> SOURCE MATERIAL
--*--

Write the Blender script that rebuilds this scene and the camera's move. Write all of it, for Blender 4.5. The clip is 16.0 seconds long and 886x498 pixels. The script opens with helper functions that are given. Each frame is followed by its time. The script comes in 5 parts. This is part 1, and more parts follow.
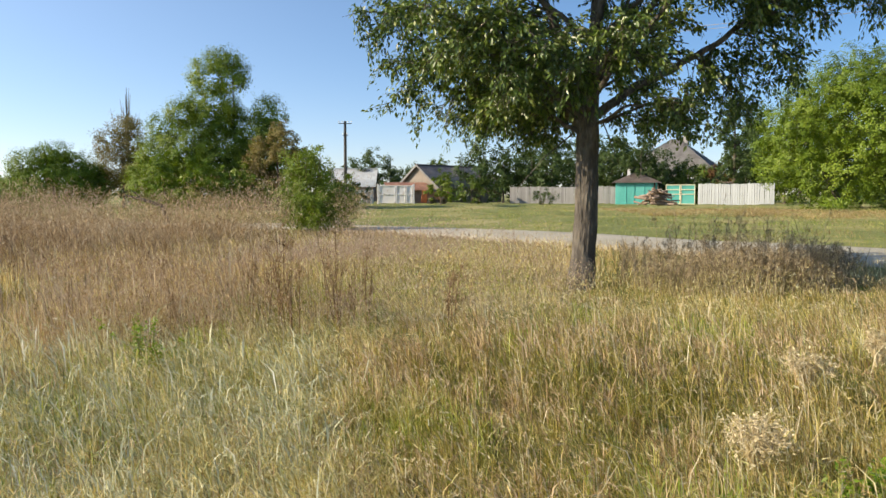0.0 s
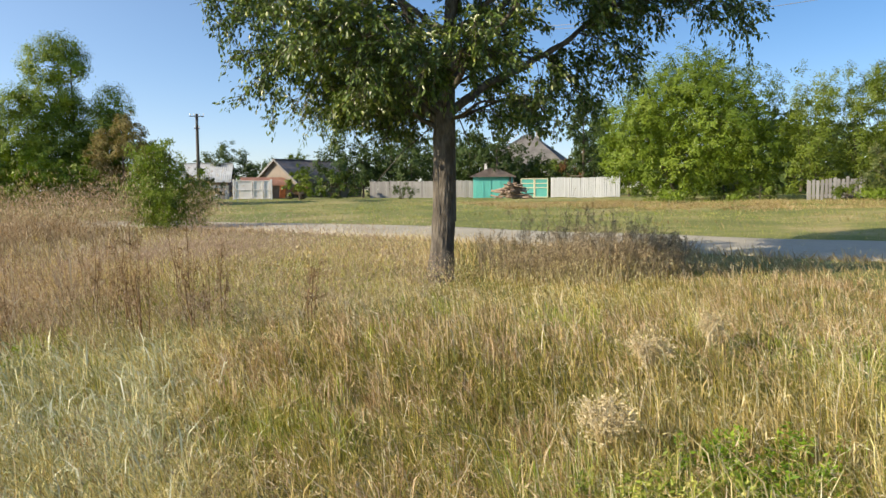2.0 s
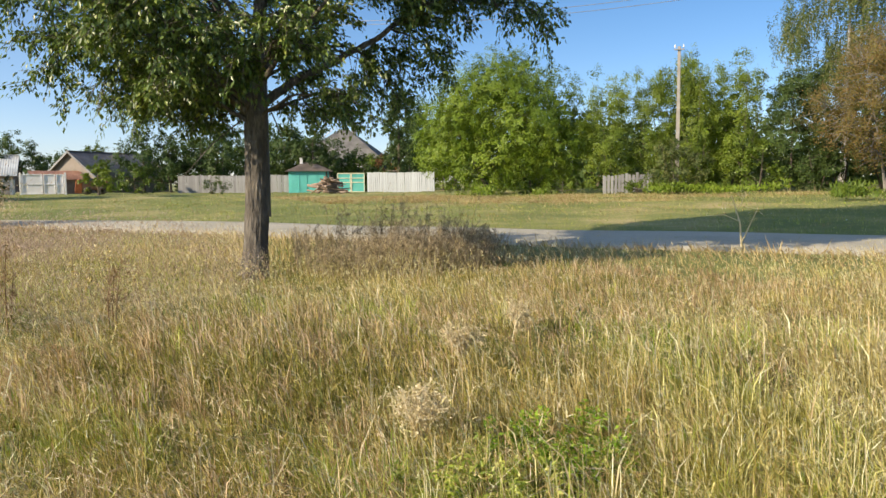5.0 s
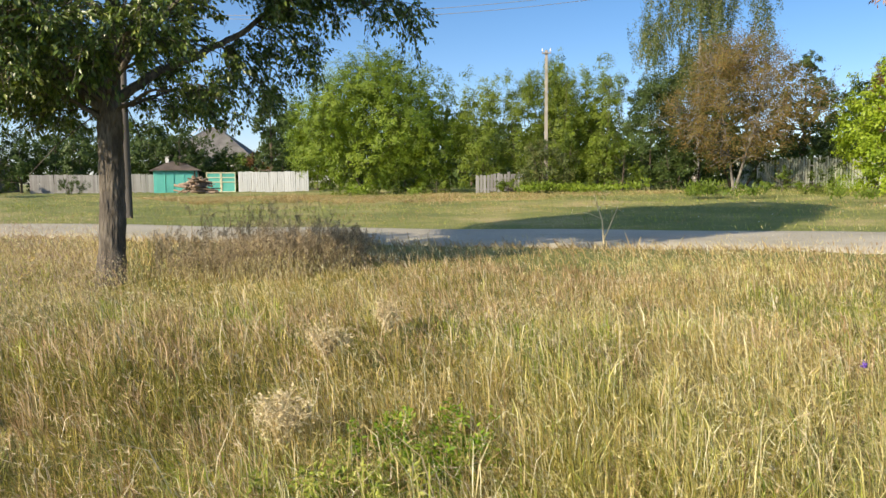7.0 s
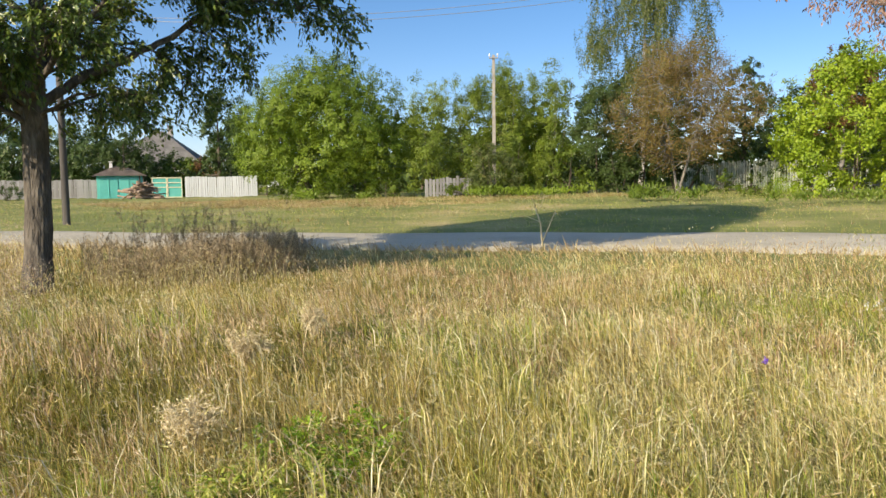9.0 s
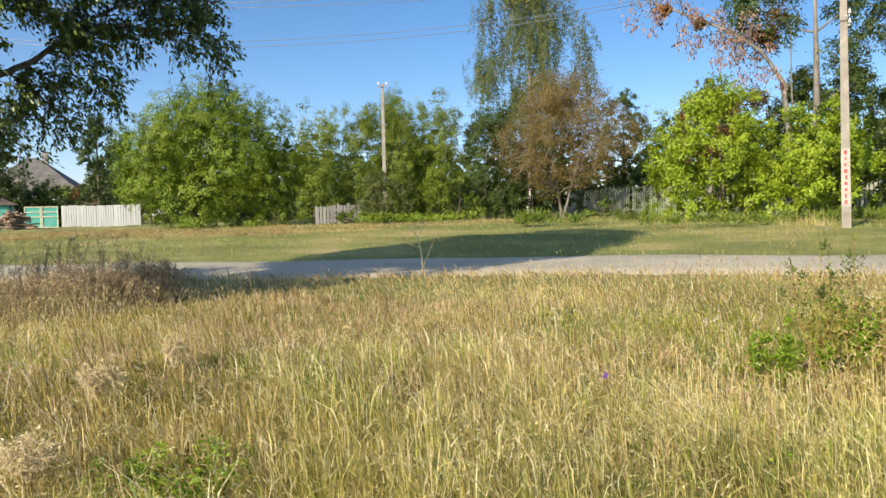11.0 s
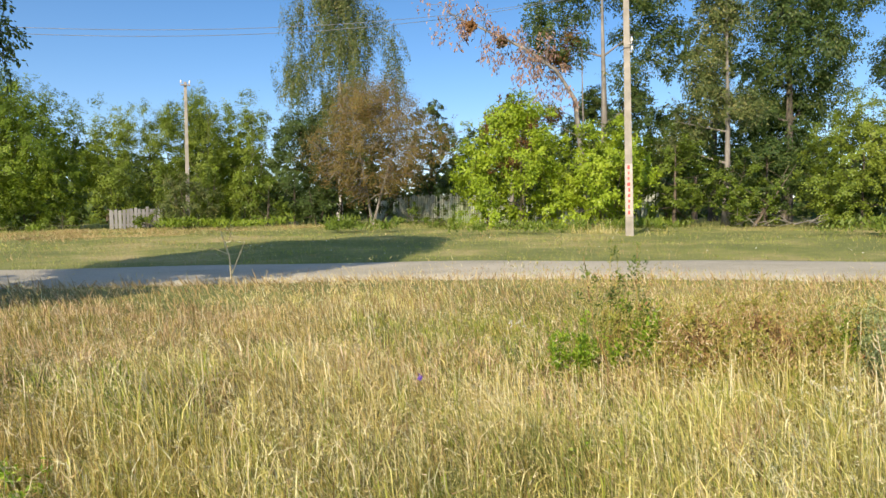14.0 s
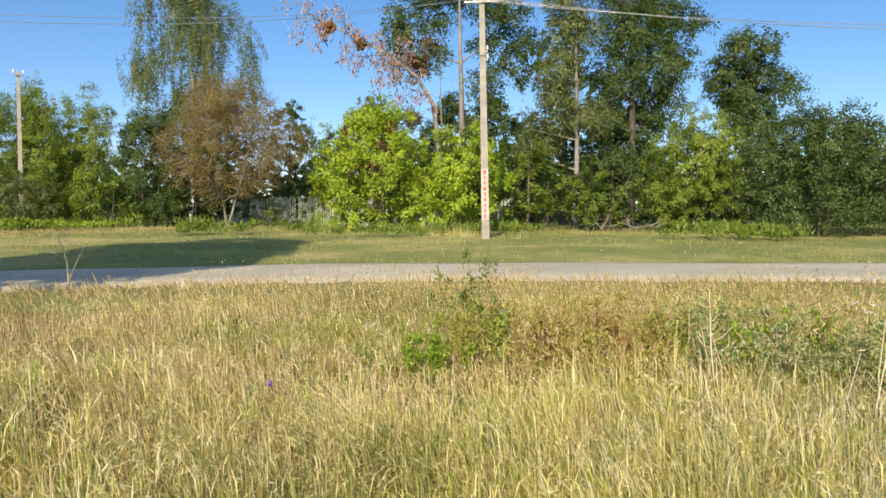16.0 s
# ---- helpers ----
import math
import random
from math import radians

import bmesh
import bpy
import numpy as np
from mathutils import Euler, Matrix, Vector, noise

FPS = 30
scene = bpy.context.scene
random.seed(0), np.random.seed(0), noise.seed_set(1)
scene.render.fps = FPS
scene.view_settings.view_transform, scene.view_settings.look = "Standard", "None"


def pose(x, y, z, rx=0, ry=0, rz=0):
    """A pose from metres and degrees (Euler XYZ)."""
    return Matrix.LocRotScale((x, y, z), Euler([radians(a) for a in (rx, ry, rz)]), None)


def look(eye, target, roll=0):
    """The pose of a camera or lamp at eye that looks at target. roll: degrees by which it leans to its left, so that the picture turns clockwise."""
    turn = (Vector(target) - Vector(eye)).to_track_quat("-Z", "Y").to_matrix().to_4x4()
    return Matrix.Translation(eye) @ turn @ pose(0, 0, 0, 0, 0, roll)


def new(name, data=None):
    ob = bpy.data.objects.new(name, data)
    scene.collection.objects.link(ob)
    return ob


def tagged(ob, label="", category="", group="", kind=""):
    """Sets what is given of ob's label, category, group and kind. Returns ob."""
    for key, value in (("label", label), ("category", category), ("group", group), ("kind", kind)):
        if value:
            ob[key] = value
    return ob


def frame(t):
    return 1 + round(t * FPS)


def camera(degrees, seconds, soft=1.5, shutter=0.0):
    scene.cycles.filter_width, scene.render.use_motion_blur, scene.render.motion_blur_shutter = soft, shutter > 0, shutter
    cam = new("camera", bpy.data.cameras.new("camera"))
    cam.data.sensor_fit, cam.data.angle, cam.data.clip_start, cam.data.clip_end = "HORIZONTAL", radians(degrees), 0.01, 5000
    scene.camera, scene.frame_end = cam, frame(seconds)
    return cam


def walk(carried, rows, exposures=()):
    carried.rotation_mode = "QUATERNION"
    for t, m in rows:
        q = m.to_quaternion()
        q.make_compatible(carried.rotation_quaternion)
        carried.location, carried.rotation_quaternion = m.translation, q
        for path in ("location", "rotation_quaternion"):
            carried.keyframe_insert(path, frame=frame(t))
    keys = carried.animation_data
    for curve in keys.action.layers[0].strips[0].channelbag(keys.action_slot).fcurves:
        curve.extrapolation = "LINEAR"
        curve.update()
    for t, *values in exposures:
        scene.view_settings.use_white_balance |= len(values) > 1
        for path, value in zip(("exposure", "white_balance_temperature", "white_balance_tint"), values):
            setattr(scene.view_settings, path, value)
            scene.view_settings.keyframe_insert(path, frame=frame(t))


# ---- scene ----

--*--

> OBJECTIVE
Exactly reproduce the run of lines from the start of the listing through the line with "import numpy as np", inclusive; pictures are not copied.

> RESPONSE TO THE EXERCISE
Write the Blender script that rebuilds this scene and the camera's move. Write all of it, for Blender 4.5. The clip is 16.0 seconds long and 886x498 pixels. The script opens with helper functions that are given. Each frame is followed by its time. The script comes in 5 parts. This is part 1, and more parts follow.
0.0 s
2.0 s
5.0 s
7.0 s
9.0 s
11.0 s
14.0 s
16.0 s
# ---- helpers ----
import math
import random
from math import radians

import bmesh
import bpy
import numpy as np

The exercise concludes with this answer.